Als wäre es abgesprochen gewesen, wurde gestern im italienischen Staatsfernsehen RAI vor elf Millionen Fernsehzuschauern die Familie Anani vorgestellt. Aurelio Anani (47) und seine Frau Rita (43) haben am 8. Dezember 1993, dem Hochfest Mariä Unbefleckte Empfängnis geheiratet. Sie haben heute 16 Kinder im Alter zwischen 20 Jahren und 20 Monaten. Der Familienvater arbeitet an der Akademie der bildenden Künste in Catanzaro, mit einem Gehalt von 2.200 Euro im Monat („einschließlich Kindergeld“). Die Familienmutter ist Hausfrau. Eine katholische Familie: „Als
wir unser Ja-Wort gegeben haben, war für uns klar, daß wir für das Leben offen sind, wie Gott es uns schenkt. Wir lieben jedes unserer Kinder. Jedes ist anders. Jedes ist wunderbar“, hatte Rita Anani in einem früheren Interview gesagt.
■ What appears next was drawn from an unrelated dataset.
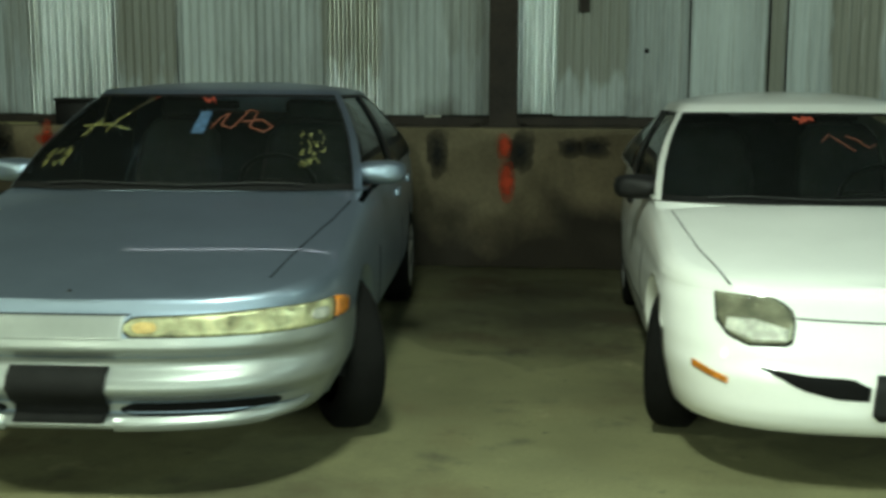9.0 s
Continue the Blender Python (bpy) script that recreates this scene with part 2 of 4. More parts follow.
M_WALL = mat("grey_block_paint", (0.10, 0.10, 0.09), 0.85, vary=0.3, scale=1.2, bump=0.3)
M_BLACK = mat("black_plastic", (0.008, 0.008, 0.008), 0.55, spec=0.3, vary=0.2)
M_GAP = mat("dark_gap", (0.007, 0.007, 0.007), 0.9, vary=0.1, spec=0.1)
M_RUBBER = mat("tyre_rubber", (0.007, 0.007, 0.0065), 0.9, spec=0.12, vary=0.3, scale=9, bump=0.3, bump_scale=70)
M_ALLOY = mat("alloy", (0.66, 0.67, 0.66), 0.26, metal=0.6, vary=0.15, scale=14)
M_GREYWHEEL = mat("grey_wheel_cover", (0.28, 0.28, 0.26), 0.35, metal=0.6, vary=0.3, scale=14)
M_DULLWHEEL = mat("dusty_wheel", (0.13, 0.13, 0.125), 0.5, metal=0.5, vary=0.3, scale=14)
M_DARKWHEEL = mat("blackened_wheel", (0.010, 0.010, 0.0095), 0.7, metal=0.0, spec=0.2, vary=0.3, scale=14)
M_CHROME = mat("chrome", (0.75, 0.76, 0.76), 0.1, metal=1.0, vary=0.05)
M_REFLECT = mat("lamp_reflector", (0.74, 0.75, 0.71), 0.18, metal=0.55, vary=0.5, scale=13, bump=1.0, bump_scale=20)
M_AMBER = mat("amber_lens", (0.64, 0.215, 0.02), 0.2, vary=0.3, scale=30, bump=0.4, bump_scale=60, coat=0.6)
M_SEAT = mat("seat_cloth", (0.032, 0.035, 0.037), 0.95, vary=0.25, scale=8, bump=0.3)
M_SEAT_BEIGE = mat("beige_seat_cloth", (0.13, 0.125, 0.10), 0.95, vary=0.25, scale=8, bump=0.3)
M_SEAT_PALE = mat("grey_seat_cloth", (0.17, 0.18, 0.19), 0.95, vary=0.25, scale=8, bump=0.3)
M_GLASS = glass("tinted_glass", (0.36, 0.42, 0.39), haze=0.011)
M_LENS = glass("clear_lens", (0.9, 0.92, 0.85))
M_POST = mat("brown_painted_post", (0.046, 0.034, 0.021), 0.85, spec=0.15, vary=0.45, scale=6, bump=0.4, second=(0.022, 0.016, 0.010), stretch=(1, 1, 0.35))
M_TUBE = glow("fluorescent_tube", (0.9, 1.0, 0.75), 14.0)
P_WHITE = mat("white_car_paint", (0.86, 0.87, 0.84), 0.3, vary=0.04, scale=3, coat=0.7)
P_IVORY = mat("ivory_car_paint", (0.87, 0.855, 0.65), 0.5, vary=0.06, scale=3, coat=0.15, coat_rough=0.3)
P_GREEN = mat("dark_green_car_paint", (0.0034, 0.0090, 0.0100), 0.45, metal=0.0, vary=0.3, scale=5, coat=0.35, coat_rough=0.05, spec=0.08)
P_SILVER = mat("silver_blue_car_paint", (0.262, 0.326, 0.415), 0.45, metal=0.9, vary=0.06, scale=4, coat=0.4, coat_rough=0.03)
P_TEAL = mat("blackish_green_car_paint", (0.0058, 0.0080, 0.0092), 0.45, metal=0.0, vary=0.3, scale=5, coat=0.35, coat_rough=0.05, spec=0.08)


# ---- small builders ----
def part(name, bm, material, parent, label="", smooth=True):
    me = bpy.data.meshes.new(name)
    bm.normal_update()
    bm.to_mesh(me)
    bm.free()
    if smooth:
        for f in me.polygons:
            f.use_smooth = True
    me.materials.append(material)
    ob = new(name, me)
    ob.parent = parent
    if label:
        ob["label"] = label
    return ob


def thing(name, label, category, m=None, group="", kind=""):
    ob = new(name)
    ob.empty_display_size = 0.1
    if m is not None:
        ob.matrix_world = m
    return tagged(ob, label, category, group, kind)


def box(x0, x1, y0, y1, z0, z1, bevel=0.0, bm=None):
    own = bmesh.new()
    vs = bmesh.ops.create_cube(own, size=1)["verts"]
    for v in vs:
        v.co = Vector(((x0 + x1) / 2 + v.co.x * (x1 - x0), (y0 + y1) / 2 + v.co.y * (y1 - y0), (z0 + z1) / 2 + v.co.z * (z1 - z0)))
    if bevel:
        bmesh.ops.bevel(own, geom=own.edges[:], offset=bevel, segments=2, profile=0.5, affect="EDGES")
    if bm is None:
        return own
    me = bpy.data.meshes.new("tmp")
    own.to_mesh(me)
    own.free()
    bm.from_mesh(me)
    bpy.data.meshes.remove(me)
    return bm


def grid(pts, bm=None, close=False, flip=False):
    """A mesh from rows of points."""
    bm = bm or bmesh.new()
    rows = [[bm.verts.new(p) for p in row] for row in pts]
    for a, b in zip(rows, rows[1:]):
        n = len(a)
        for i in range(n if close else n - 1):
            q = [a[i], a[(i + 1) % n], b[(i + 1) % n], b[i]]
            try:
                bm.faces.new(q[::-1] if flip else q)
            except ValueError:
                pass
    return bm


def lathe(profile, steps=36, axis="x", bm=None):
    """Profile of (along, radius), turned round an axis."""
    bm = bm or bmesh.new()
    rows = []
    for a, r in profile:
        ring = []
        for i in range(steps):
            t = 2 * math.pi * i / steps
            c, s = r * math.cos(t), r * math.sin(t)
            ring.append((a, c, s) if axis == "x" else (c, s, a) if axis == "z" else (c, a, s))
        rows.append(ring)
    return grid(rows, bm, close=True)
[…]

Im Teatro Aurelio vor einem Millionenpublikum ließ sich die Familie gestern auch nicht durch die „obligaten“ Bemerkungen des Fernsehmoderators irritieren, mit denen (fast) alles und jeder auf eine lustig-locker-lächerliche Ebene gezogen werden soll. „Was uns besonders macht, ist Christus“, sagt Aurelio Anani ins Mikrophon.
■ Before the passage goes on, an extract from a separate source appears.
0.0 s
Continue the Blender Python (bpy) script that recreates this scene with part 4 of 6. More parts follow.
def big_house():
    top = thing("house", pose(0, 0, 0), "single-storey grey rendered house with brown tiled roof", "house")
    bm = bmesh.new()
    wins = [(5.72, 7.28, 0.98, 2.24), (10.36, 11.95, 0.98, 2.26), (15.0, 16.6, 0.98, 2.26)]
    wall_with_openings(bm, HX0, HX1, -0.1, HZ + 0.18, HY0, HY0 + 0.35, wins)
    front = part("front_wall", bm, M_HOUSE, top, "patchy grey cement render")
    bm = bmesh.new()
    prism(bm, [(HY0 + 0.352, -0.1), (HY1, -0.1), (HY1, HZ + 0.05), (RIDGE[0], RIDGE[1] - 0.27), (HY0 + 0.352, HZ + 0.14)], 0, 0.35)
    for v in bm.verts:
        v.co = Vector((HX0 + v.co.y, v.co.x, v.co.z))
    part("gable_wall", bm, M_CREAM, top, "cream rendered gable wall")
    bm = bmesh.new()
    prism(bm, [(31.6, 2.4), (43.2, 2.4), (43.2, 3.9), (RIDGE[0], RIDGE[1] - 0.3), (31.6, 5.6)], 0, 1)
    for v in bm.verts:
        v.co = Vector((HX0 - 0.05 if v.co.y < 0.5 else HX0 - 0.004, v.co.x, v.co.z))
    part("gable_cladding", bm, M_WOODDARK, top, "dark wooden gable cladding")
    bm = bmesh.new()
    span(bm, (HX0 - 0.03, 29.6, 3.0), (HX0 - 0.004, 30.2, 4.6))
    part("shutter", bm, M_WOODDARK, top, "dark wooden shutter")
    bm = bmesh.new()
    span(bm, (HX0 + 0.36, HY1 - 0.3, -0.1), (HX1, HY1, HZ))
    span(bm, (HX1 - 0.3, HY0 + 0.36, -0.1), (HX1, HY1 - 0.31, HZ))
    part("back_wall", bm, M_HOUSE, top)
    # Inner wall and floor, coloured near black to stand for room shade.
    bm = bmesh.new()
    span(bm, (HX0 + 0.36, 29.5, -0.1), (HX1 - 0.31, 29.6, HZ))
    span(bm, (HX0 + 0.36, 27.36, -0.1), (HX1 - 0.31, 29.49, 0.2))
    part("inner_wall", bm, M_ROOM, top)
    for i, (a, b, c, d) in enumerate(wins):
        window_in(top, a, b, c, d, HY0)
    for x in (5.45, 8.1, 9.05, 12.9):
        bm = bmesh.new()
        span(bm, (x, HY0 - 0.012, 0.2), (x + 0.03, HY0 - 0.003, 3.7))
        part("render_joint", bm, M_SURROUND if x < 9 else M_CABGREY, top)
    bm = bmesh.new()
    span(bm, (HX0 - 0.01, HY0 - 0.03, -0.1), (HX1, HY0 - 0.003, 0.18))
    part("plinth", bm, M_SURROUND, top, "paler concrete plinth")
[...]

Der Papst und die „Karnickel“
Schade, daß Papst Franziskus sich selbst im Weg steht und seine wertvollen Aussagen selbst neutralisiert. Der gestrigen Aussagen von der „Kostbarkeit“ der Kinder und ihrer äußeren und inneren Bedeutung für die Gesellschaft und die Menschheit steht der Karnickel-Sager vom 19. Januar entgegen. Auf dem Rückflug von den Philippinen nach Rom sagte Papst Franziskus wörtlich: „Manche glauben, und entschuldigen Sie den Ausdruck, daß sie, um gute Katholiken zu sein, wie die Karnickel sein müssen.“ Laut eigenen Angaben wollte der Papst damit für „verantwortungsbewußte Familienplanung“ werben. Eine Volksweisheit besagt: „Knapp vorbei ist auch daneben“. Der Papst-Sager ging in Windeseile als Schlagzeile um die Welt.
Wie viele im Teatro Aurelio und zu Hause vor den Fernsehgeräten werden beim Anblick der Familie Anani an Papst Franziskus und die Karnickel gedacht haben? Auch darin liegt das Drama dieses Pontifikats.